経営の健全性・効率性について
①経常収支比率:前年度に比べ0.66ポイント低下した。これは、給水人口の減少等によって給水収益が減少したことや浄水場拡張工事等を行ったことにより減価償却費が増加したことが主な要因である。②累積欠損金比率:累積欠損金が生じている。ただし、平成29年度に料金改定を行ったため、平成29年度決算においては解消される見込みである。③流動比率:前年度に比べ33.35ポイント低下した。施設更新の財源として内部留保資金を活用してきたため、比率は低下傾向にある。
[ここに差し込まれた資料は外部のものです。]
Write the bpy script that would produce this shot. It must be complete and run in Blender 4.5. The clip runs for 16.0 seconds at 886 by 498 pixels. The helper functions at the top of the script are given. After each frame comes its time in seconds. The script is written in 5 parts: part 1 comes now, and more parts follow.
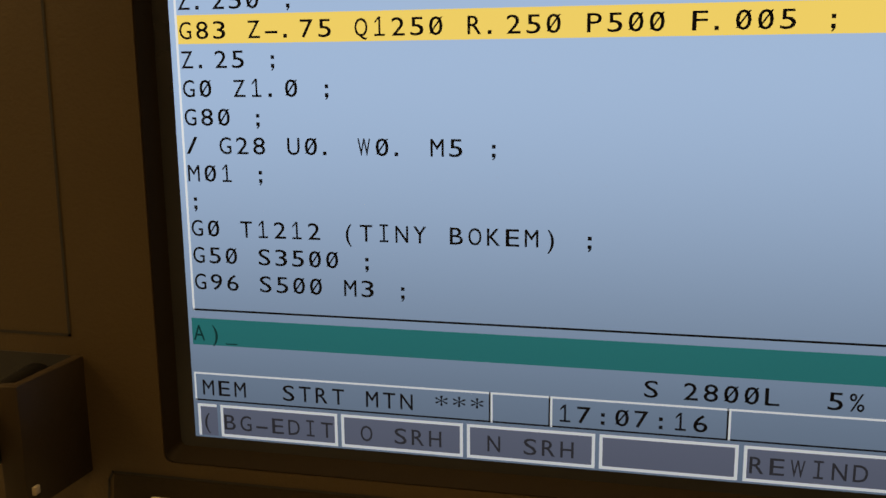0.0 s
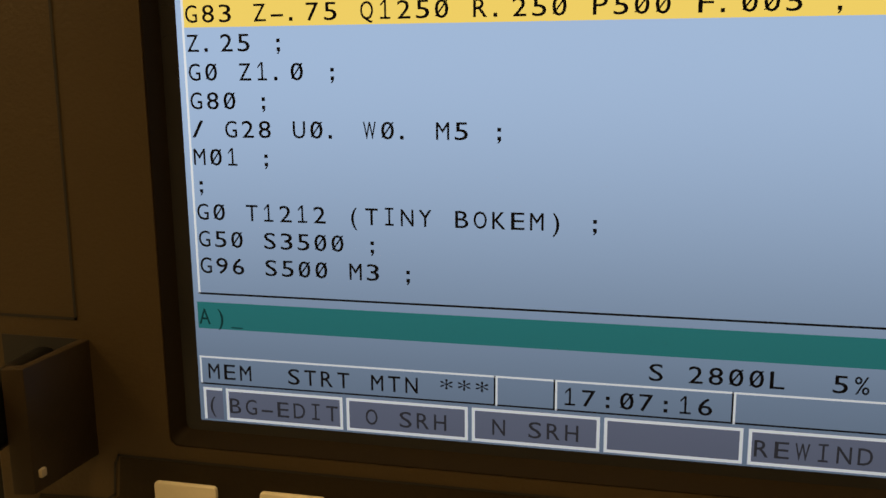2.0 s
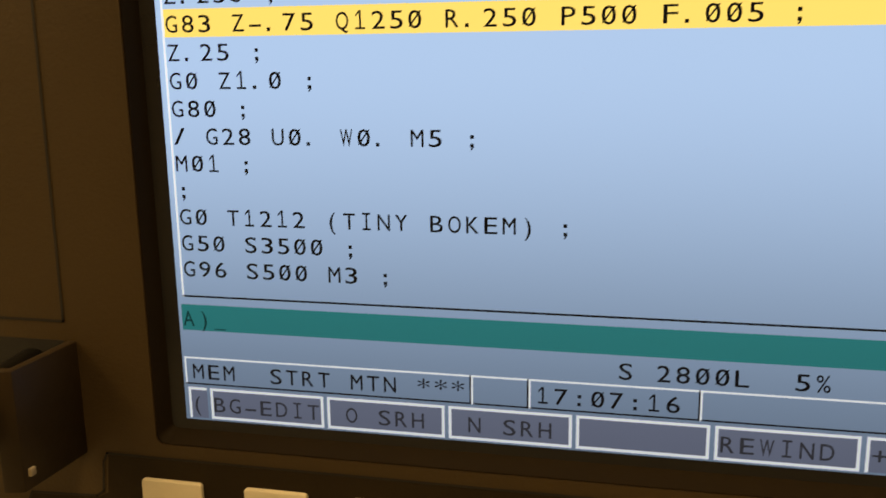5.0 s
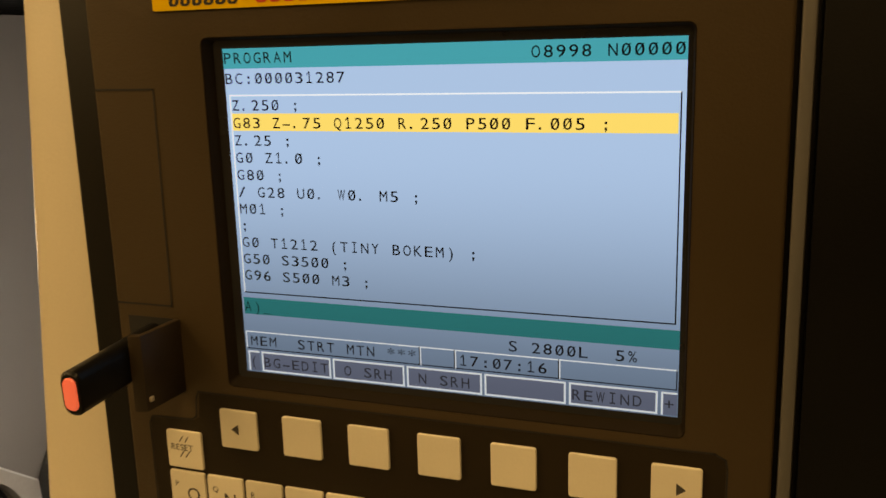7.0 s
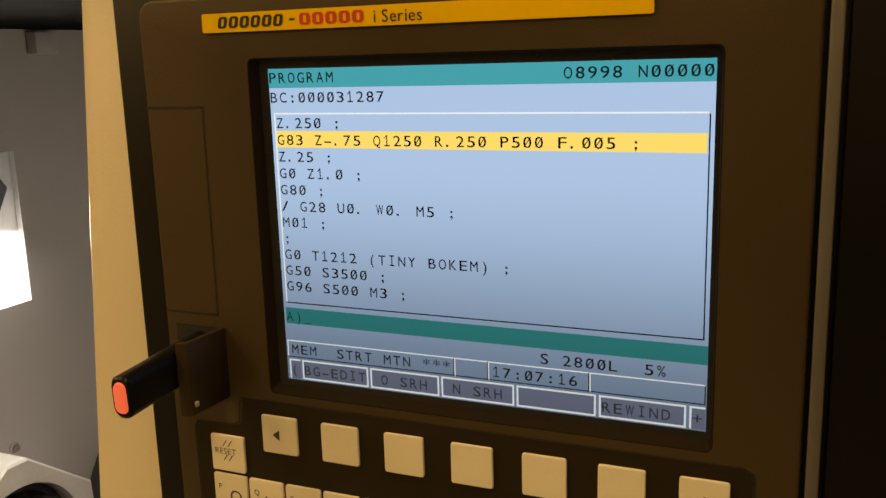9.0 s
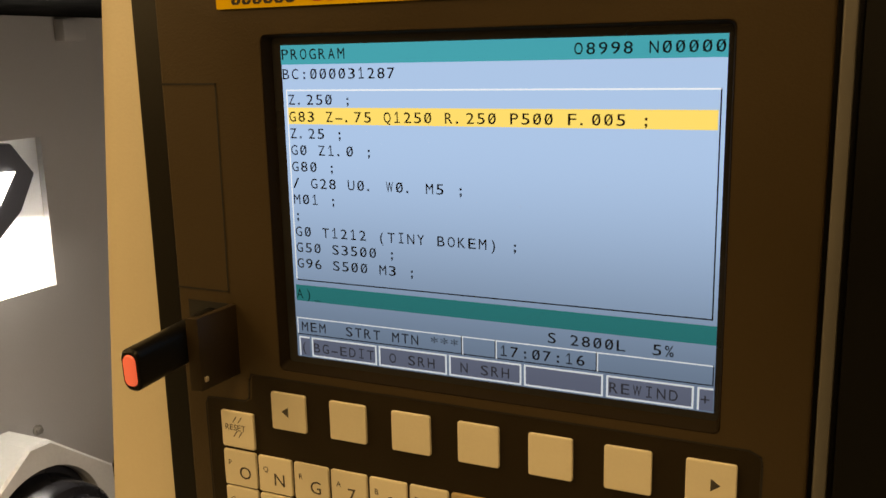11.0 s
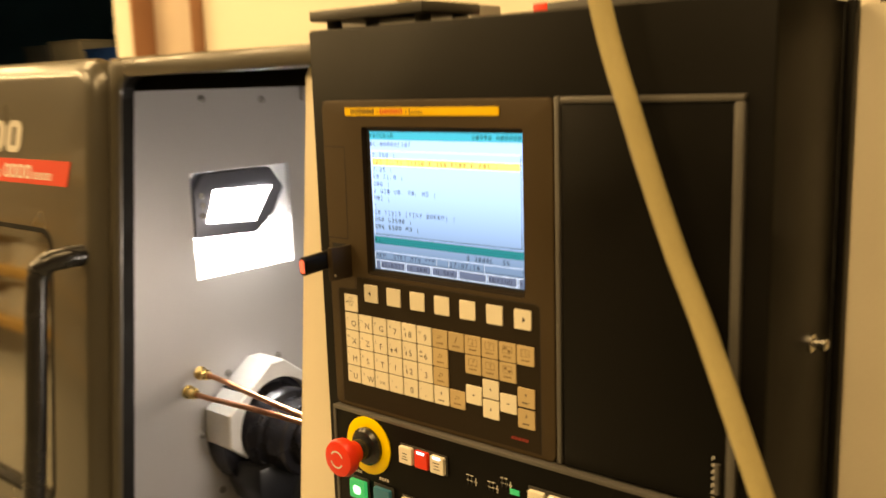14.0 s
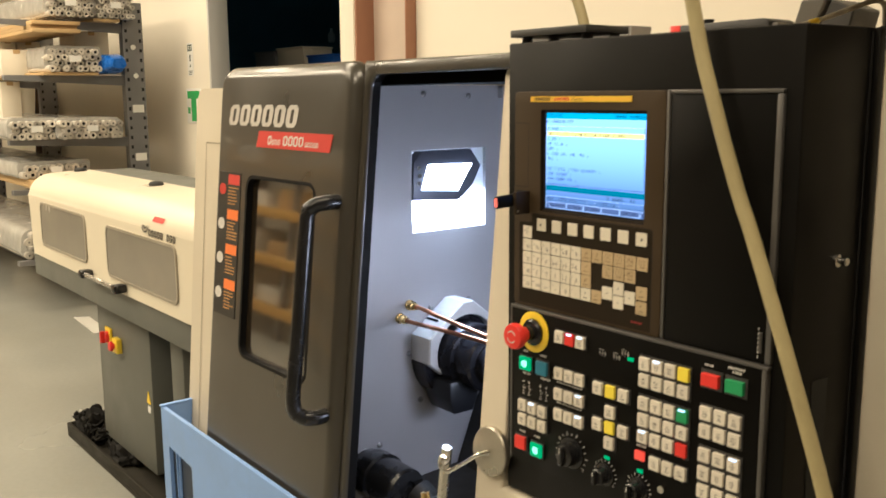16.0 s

ただし、比率が100%を超えているため、短期的な債務に対する支払能力は備えている。④企業債残高対給水収益比率:前年度に比べ7.57ポイント上昇した。これは、当該指標の分子である企業債残高が増加したことや分母である給水収益が減少したことが要因である。⑤料金回収率⑥給水原価:料金回収率は前年度に比べ1.18ポイント低下した。これは、減価償却費の増加により給水原価が前年度に比べ1.56円上昇したことが主な要因である。なお、平成29年度に料金改定を行ったため、平成29年度決算においては料金回収率は改善される見込みである。⑦施設利用率:類似団体平均を上回っており、事業規模に見合った運用ができていると考える。⑧有収率:前年度に比べ0.1ポイント上昇した。管路の更新を計画的に実施していることが要因である。
老朽化の状況について
①有形固定資産減価償却率平成27年度より上昇に転じたが、類似団体平均値及び全国平均値を下回っている。これは、老朽管や経年施設の更新を計画的に行っていることが要因である。②管路経年化率年々上昇傾向にあるが、類似団体平均値及び全国平均値を下回っている。これは、老朽管の更新を計画的に行っていることが要因である。③管路更新率昨年度に比べて0.44ポイント低下したが、類似団体平均値及び全国平均値は上回っている。これは、老朽管の更新を計画的に行っていることが要因である。
全体総括
本市の水道事業は、平成28年度決算において2期連続の赤字となった。これは、収入面においては、給水人口の減少によって有収水量が減少し、給水収益が減少したことが主な要因である。費用面においては、平成18年度の合併を機に施設の統廃合を伴う大規模な施設更新や老朽管の更新を実施してきたことにより、減価償却費が増加したことが主な要因である。ただし、これらの事業については水道水の安定供給のために必要不可欠なものであるため、今後も計画的に実施していく予定である。なお、平成29年度に経営戦略を策定した。今後はこの計画の達成状況について毎年度進捗管理を行い、計画と実績の乖離が著しい場合には、その原因を分析し対策を講じ、経営健全化及び経営基盤の強化を図っていくものとする。